▶ Exercise objective
What lines of the data include the string "from"? Copy them all.

▶ Records shown
*-*-*
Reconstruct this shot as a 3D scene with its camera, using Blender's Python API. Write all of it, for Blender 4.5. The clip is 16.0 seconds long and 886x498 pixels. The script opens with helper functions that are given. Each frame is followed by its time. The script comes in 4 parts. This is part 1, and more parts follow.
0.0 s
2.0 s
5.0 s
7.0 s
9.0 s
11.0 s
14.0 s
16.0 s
*-*-*
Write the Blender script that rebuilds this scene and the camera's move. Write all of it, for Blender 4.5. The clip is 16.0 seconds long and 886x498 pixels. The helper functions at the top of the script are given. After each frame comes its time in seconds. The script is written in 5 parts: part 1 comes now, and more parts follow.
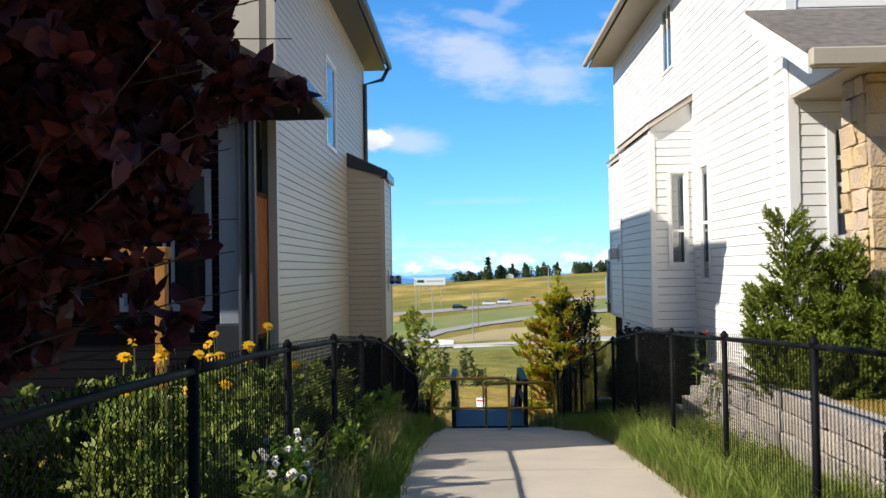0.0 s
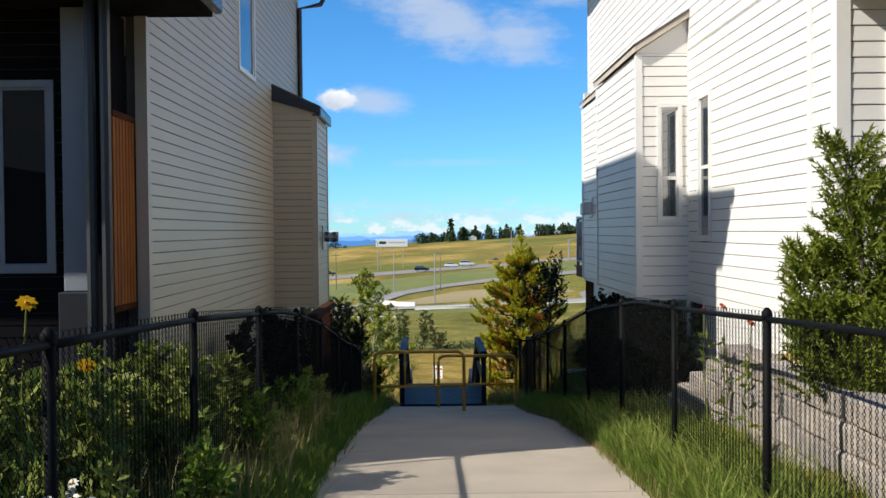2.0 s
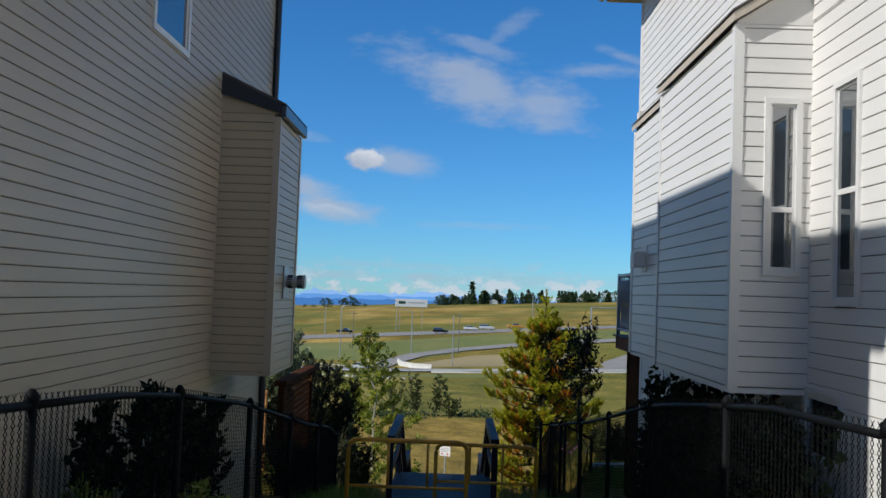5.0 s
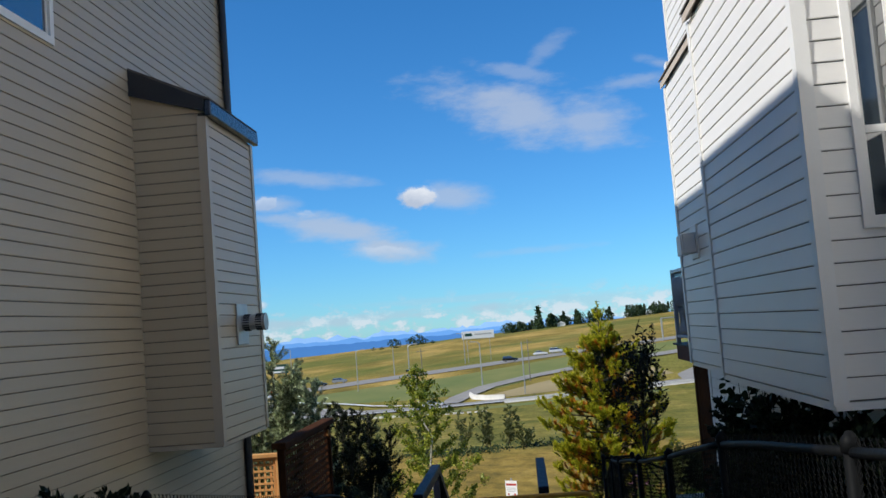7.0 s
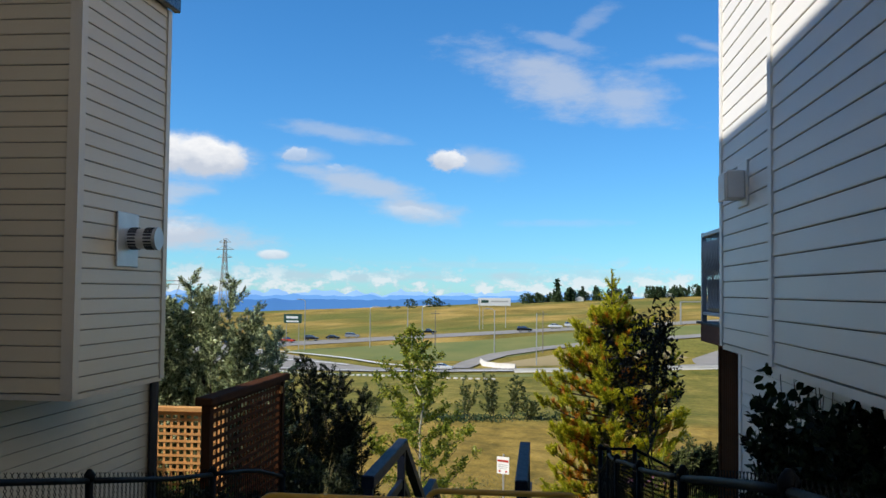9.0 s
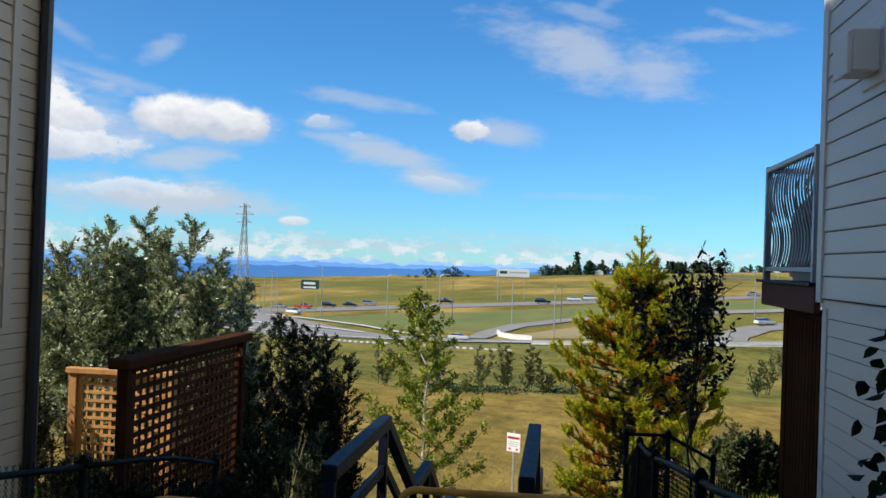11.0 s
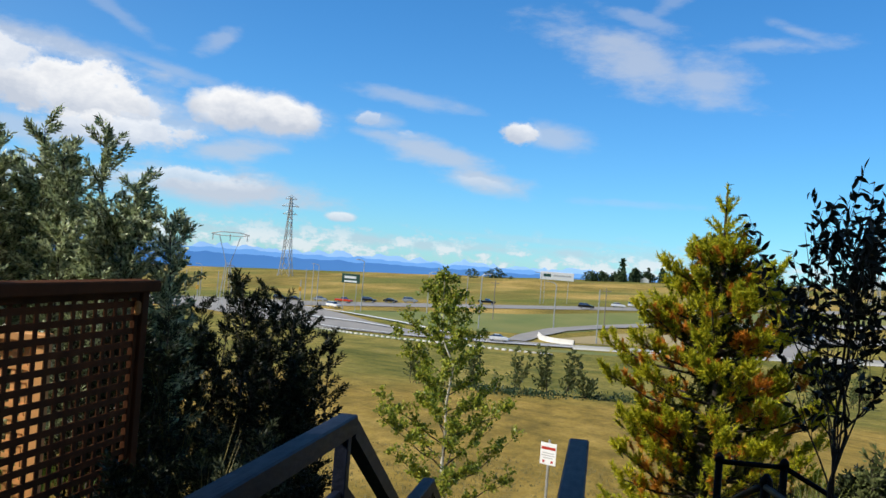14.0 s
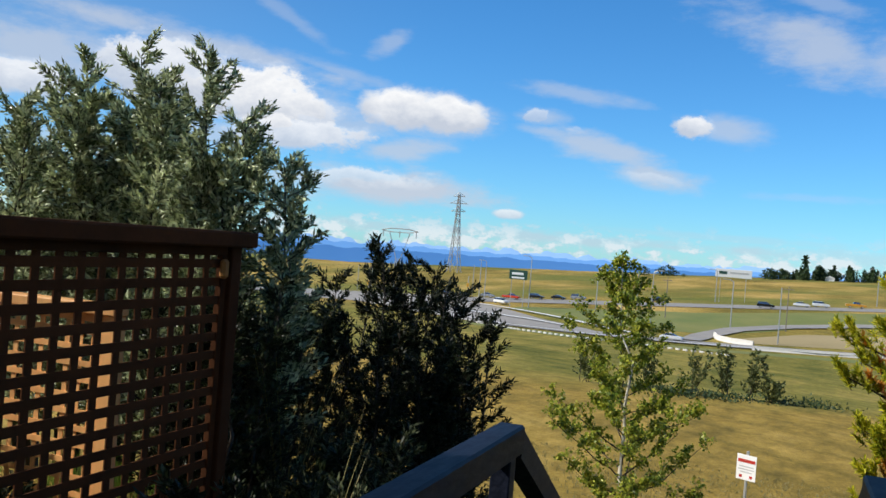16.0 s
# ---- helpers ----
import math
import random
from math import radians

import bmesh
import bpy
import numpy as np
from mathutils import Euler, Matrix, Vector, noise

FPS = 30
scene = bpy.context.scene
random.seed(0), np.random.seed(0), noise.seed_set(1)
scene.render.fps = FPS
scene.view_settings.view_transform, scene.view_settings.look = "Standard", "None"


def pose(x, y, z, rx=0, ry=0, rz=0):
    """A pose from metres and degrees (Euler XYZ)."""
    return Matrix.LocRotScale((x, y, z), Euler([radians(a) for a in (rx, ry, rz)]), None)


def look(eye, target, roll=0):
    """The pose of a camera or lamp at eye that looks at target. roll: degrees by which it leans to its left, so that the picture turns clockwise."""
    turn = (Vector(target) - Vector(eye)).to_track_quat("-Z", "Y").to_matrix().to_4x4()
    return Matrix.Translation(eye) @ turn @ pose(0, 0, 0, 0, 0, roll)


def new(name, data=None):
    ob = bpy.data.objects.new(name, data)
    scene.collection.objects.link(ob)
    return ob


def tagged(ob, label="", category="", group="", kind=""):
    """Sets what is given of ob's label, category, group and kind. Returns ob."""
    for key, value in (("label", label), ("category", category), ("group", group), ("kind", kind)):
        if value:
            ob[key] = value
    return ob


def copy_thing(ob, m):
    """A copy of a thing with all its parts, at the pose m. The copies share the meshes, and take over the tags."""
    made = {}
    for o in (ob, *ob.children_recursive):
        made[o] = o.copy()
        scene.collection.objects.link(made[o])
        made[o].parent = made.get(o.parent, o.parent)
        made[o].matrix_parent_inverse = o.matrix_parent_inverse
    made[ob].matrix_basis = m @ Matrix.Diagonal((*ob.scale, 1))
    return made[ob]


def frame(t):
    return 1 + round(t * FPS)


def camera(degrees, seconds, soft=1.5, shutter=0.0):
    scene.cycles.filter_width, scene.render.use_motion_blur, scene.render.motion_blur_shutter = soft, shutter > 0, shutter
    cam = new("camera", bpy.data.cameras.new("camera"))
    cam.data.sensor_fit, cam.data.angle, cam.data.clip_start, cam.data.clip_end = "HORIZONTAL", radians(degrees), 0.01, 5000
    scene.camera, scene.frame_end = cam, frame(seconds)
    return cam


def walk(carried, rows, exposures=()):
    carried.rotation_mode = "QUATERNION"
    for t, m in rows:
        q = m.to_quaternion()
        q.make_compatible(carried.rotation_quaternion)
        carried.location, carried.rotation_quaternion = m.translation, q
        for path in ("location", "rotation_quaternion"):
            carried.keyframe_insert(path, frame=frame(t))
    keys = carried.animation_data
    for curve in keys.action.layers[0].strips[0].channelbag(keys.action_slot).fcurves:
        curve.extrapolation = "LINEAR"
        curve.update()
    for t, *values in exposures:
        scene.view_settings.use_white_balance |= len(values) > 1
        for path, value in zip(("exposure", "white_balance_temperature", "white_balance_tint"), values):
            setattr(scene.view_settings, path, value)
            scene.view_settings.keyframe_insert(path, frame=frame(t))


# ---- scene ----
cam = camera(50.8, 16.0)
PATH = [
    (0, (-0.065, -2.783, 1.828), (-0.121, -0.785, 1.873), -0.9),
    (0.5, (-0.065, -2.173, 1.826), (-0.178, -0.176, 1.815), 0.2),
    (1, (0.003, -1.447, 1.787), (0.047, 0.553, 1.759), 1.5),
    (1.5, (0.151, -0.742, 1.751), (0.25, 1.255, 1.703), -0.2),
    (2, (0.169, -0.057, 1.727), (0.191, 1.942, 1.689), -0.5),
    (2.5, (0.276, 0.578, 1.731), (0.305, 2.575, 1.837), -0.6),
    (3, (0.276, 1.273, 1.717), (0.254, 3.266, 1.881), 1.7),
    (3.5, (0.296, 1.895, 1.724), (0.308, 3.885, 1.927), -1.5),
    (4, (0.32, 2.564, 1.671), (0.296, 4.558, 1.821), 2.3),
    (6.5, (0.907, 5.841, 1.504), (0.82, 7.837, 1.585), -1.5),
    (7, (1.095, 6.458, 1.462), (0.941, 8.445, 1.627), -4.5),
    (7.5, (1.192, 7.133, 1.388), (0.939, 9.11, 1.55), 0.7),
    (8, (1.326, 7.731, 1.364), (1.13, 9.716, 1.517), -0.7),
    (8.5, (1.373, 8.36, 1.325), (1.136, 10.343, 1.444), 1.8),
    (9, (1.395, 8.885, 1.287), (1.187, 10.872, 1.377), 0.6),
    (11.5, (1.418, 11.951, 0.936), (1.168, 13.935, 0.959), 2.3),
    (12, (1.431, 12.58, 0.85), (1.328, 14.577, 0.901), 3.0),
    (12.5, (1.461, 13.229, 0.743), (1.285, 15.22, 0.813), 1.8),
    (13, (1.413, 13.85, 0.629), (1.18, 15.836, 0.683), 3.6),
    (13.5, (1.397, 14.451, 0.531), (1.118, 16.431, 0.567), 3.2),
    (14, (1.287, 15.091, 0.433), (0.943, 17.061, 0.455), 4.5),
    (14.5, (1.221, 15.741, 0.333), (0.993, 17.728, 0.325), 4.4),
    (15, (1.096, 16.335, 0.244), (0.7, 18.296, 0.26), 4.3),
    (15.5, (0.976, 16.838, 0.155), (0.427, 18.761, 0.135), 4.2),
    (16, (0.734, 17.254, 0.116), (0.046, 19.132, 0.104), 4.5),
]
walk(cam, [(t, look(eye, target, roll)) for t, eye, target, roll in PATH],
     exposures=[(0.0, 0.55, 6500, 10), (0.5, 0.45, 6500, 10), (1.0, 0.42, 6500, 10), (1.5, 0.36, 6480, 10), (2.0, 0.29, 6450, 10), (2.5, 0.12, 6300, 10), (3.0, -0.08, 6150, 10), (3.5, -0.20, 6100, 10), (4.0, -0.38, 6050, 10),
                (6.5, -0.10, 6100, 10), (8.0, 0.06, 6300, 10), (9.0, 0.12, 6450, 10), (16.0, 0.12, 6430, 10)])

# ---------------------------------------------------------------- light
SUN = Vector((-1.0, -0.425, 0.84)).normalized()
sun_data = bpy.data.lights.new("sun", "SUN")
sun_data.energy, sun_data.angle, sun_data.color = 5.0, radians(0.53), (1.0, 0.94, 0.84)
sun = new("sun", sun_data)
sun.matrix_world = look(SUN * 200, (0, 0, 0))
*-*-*
▶ Exercise response
from math import radians
from mathutils import Euler, Matrix, Vector, noise
    """A pose from metres and degrees (Euler XYZ)."""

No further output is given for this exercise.